Random triangles and the curse of dimensionality
Bob Durrant, School of Computer Science
Date and time: Wednesday 2nd March 2011 at 12:00
Location: Room 124, School of Computer Science
Prerequisites: Passing familiarity with basic probability and the ideas of an integral, a limit, and 3D geometry.
Outline: Given three vectors chosen randomly from a standard normal distribution in R^2, what is the probability that the triangle they form is acute or obtuse? It turns out that the probability of an obtuse triangle is exactly 3/4, and this can be shown using either a slightly scary integral or via a simple "proof by pictures" argument.

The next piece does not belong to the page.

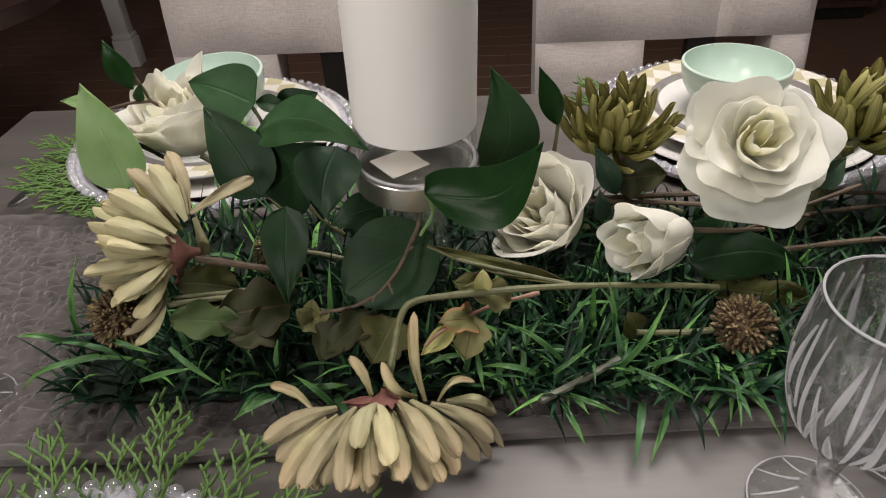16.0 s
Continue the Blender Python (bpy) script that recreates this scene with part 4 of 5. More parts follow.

Now what about if we choose three vectors randomly from a standard normal distribution in some outrageously high dimensional space R^d? Say R^1000 or R^10000? What is the probability that our random triangle is still obtuse? We can no longer draw the picture, so we revert to our scary integral and find that the probability of an obtuse random triangle drops sharply as d increases. In fact in the limit when d -> infinity the probability is zero.
Why should this be? It turns out to be the result of a very general phenomenon in high dimensional space that the random vectors are very likely to have nearly the same length and be nearly orthogonal to each other. This means that in the limit our random triangle is equilateral with probability 1.
Finally, these last facts are aspects of the "curse of dimensionality" and have practical implications for a range of popular data-mining techniques, where the typical domain is indeed often something like R^1000.